Conceptual Photographer Eva Creel was German born and Montana raised, and has since returned to Germany to continue her photographic career. We first learned about Eva thanks to an article on InMyBag.net where she listed our Strobist Collection as one her “must haves” inside her camera bag. At that point, we introduced her to our other Flash Packs and Filter Kits – to which she replied “these are wicked fun!” and began to share her fantastic photos with us. We’ve been enamored with her playful and colorful style ever since, so we were thrilled when she sent us this story of how she used our color filters to enhance her portraits for a local roller derby team.
When the Roller Girls of the Apocalypse contacted me for new promotional photos, I was elated with the potential of the project! Immediately, I began to think about where I could photograph them to really do their team justice – and Kindsbach Bunker soon came to mind. It’s an old cold war bunker in Germany that has ‘baditude’ written all over it.
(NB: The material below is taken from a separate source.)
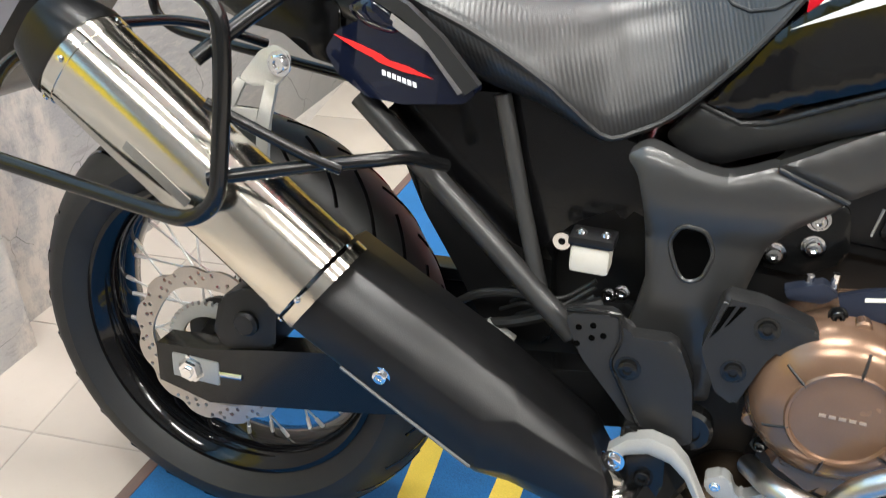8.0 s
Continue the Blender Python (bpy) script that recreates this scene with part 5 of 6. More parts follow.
# ---- subframe, frame, swingarm ----
for s in (-1, 1):
    part("subframe_tube", tube([(0.25, s * 0.142, 0.748), (0.38, s * 0.147, 0.632), (0.515, s * 0.15, 0.508)], 0.0135, 14), FRAME_BLACK, bike, "black subframe tube")
    part("subframe_tube", tube([(0.408, s * 0.128, 0.765), (0.44, s * 0.135, 0.65), (0.472, s * 0.142, 0.548)], 0.0095, 12), FRAME_BLACK, bike, "black subframe tube")
    part("subframe_tube", tube([(0.47, s * 0.12, 0.765), (0.40, s * 0.13, 0.79), (0.15, s * 0.12, 0.86), (-0.05, s * 0.10, 0.93)], 0.013, 14), FRAME_BLACK, bike)
    plate_f = (lambda x, z, q=s: q * (FRAME_W(x) + 0.010 * max(0.0, 1 - ((z - 0.69) / 0.05) ** 2) - 0.012 * max(0.0, 0.56 - z) / 0.1))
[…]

From the outside the bunker just looks like a hill with a metal door, but inside it’s a dark labyrinth of hallways that lead to 67 different rooms. The owner of the bunker had warned me about getting lost in there and, as he handed us the padlock to the main door, he casually reminded me to make sure I didn’t lock anyone inside. As brave as the girls were, we ended up choosing a hallway somewhat close to the entrance.
The lighting setup originally consisted of three speed lights, but we added another one for more light on the models legs and skates: one flash behind the model in the hallway, two in front, left and right (as best we could fit them in the narrow space) and one on the floor. I gelled two of the lights using filters from the CalColor Flash Pack. For the background light I knew I wanted a rich, dramatic color so I chose CalColor 4290 90 Blue – the deepest blue from the primary color section of the pack. The second gel, which I placed on the main front light, was CalColor 30 Red to add some warmth to the girl’s skin and avoid any green tinting from the bunker walls.
We spent three hours in that bunker! That included set up and shooting almost 30 roller derby girls. Editing in post mostly consisted of retouching skin, retouching some of the battle bruises and scrapes, and some dodge and burning for a little extra drama. It’s worth noting that I did not color-correct any of these images.
I am so impressed with the results of adding the CalColor blue to the back light. The images with the blue-colored background compared to how the image looked without it were night and day to me! That little piece of gel is what made the images “Apocalypse Derby Girl” worthy.